Terjadi suatu penjelasan tentang adanya bentuk perbuatan, Roh Kudus yang ‘turun’ dari atas Maria, lalu dilengkapi dengan kata ‘menaungi’. Ketika kita membaca narasi ini, tentu saja pikiran akan otomatis bekerja untuk menggambarkan bagaimana bentuknya sesuatu yang turun dari atas Maria dan menaunginya, lalu mengakibatkan Maria hamil. Bagaimana posisi Maria ketika menerima ‘naungan’ Roh Kudus yang mengambil sikap turun dari atasnya.
Sebaliknya reaksi tersebut tidak akan muncul ketika kita membaca ayat Al-Qur’an yang menceritakan tentang kisah yang sama. Satu-satunya pikiran yang muncul adalah pemahaman tentang kekuasaan dan kehendak Allah, bahwa apa pun yang Dia kehendaki pasti terlaksana, dan ini sudah menjawab pertanyaan Maryam secara tuntas, sesuai fungsi cerita tersebut sebagai pengajaran bagi manusia.
Kita juga menemukan model yang lain seperti penggambaran Al-Qur’an tentang ketampanan nabi Yusuf. Informasi yang masuk dalam pikiran kita bukanlah gambaran figuratif yang menceritakan bentuk muka, tubuh, atau tinggi badan dari nabi Yusuf. Al-Qur’an menjelaskan melalui kalimat yang terucap dari para wanita yang berada disekitar pada saat itu:
"Maka tatkala wanita-wanita itu melihatnya, mereka kagum kepada (keelokan rupa) nya dan mereka melukai (jari) tangannya dan berkata: “Maha sempurna Allah, ini bukanlah manusia. Sesungguhnya ini tidak lain hanyalah malaikat yang mulia.” (QS. Yusuf 31)
Dengan penyampaian kalimat ini maka faktor relativitas dari suatu ketampanan menjadi hilang.

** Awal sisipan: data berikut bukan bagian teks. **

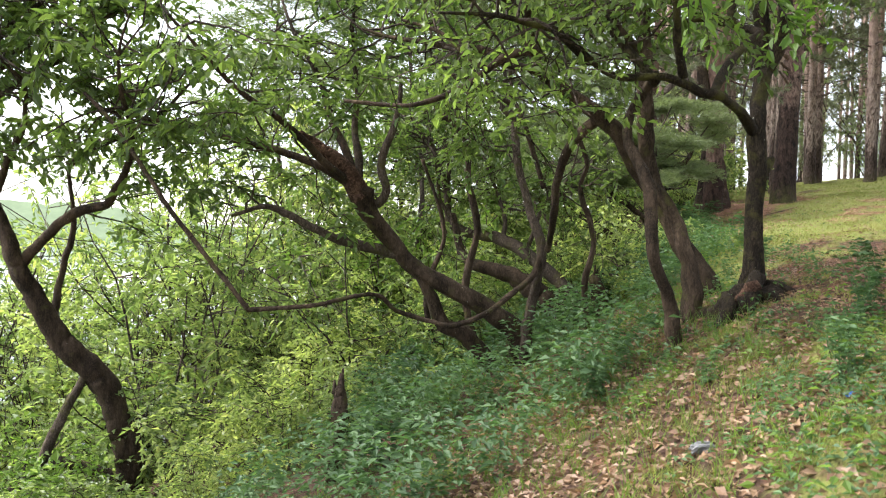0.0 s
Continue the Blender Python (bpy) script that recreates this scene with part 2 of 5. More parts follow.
def old_bark_material():
    """Stringy brown bark; furrows, rusty streaks, darker side lobe, moss and lichen follow the relief of the trunk."""
    mat, nt, bsdf, out = nodes_of("stringy_old_bark")

    def mark(key):
        at = nt.nodes.new("ShaderNodeAttribute")
        at.attribute_name = key
        return at.outputs["Fac"]

    string = noise_tex(nt, object_coords(nt, (1, 1, 0.07)), 95.0, 6, 0.7)
    strip = noise_tex(nt, object_coords(nt, (1, 1, 0.16)), 34.0, 5, 0.65)
    chip = noise_tex(nt, object_coords(nt, (1, 1, 0.4)), 75.0, 5, 0.7)
    base = ramp(nt, string, [(0.28, (0.054, 0.034, 0.027)), (0.5, (0.102, 0.064, 0.051)), (0.72, (0.158, 0.107, 0.089))])
    base = mix(nt, 1.0, base, ramp(nt, strip, [(0.3, (0.55, 0.52, 0.5)), (0.7, (1.4, 1.38, 1.36))]), "MULTIPLY")
    base = mix(nt, 1.0, base, ramp(nt, chip, [(0.35, (0.72, 0.72, 0.72)), (0.65, (1.28, 1.28, 1.28))]), "MULTIPLY")
    base = mix(nt, 1.0, base, ramp(nt, noise_tex(nt, object_coords(nt), 2.4, 4), [(0.35, (0.75, 0.73, 0.72)), (0.65, (1.22, 1.2, 1.2))]), "MULTIPLY")
    wobble = node(nt, "ShaderNodeTexNoise", Scale=9.0, Detail=2.0)
    bend = nt.nodes.new("ShaderNodeVectorMath")
    bend.operation = "MULTIPLY_ADD"
    nt.links.new(object_coords(nt, (1, 1, 0.5)), wobble.inputs["Vector"])
    nt.links.new(wobble.outputs["Color"], bend.inputs[0])
    bend.inputs[1].default_value = (0.05, 0.05, 0.0)
    nt.links.new(object_coords(nt, (1, 1, 0.13)), bend.inputs[2])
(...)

Yusuf tidak digambarkan misalnya berkulit putih karena tidak bakalan laku pada masyarakat berkulit hitam, atau berhindung mancung bermata bulat besar, karena gambaran tersebut bukanlah suatu ketampanan dalam masyarakat berhidung pesek dan bermata sipit. Pernyataan ketampanan ‘seperti malaikat’ memunculkan gambaran yang universal sebagai suatu ukuran ketampanan bagi bangsa manapun.
Jadi memang banyak cerita yang sama dalam Al-Qur’an dengan kisah-kisah yang ada dalam masyarakat Yahudi dan alkitab, namun perbedaan bisa kita lihat bagaimana cara penyampaiannya, untuk menunjukkan bahwa Al-Qur’an memang wahyu Allah yang diwahyukan kepada nabi Muhammad SAW, berbeda dengan yang lain.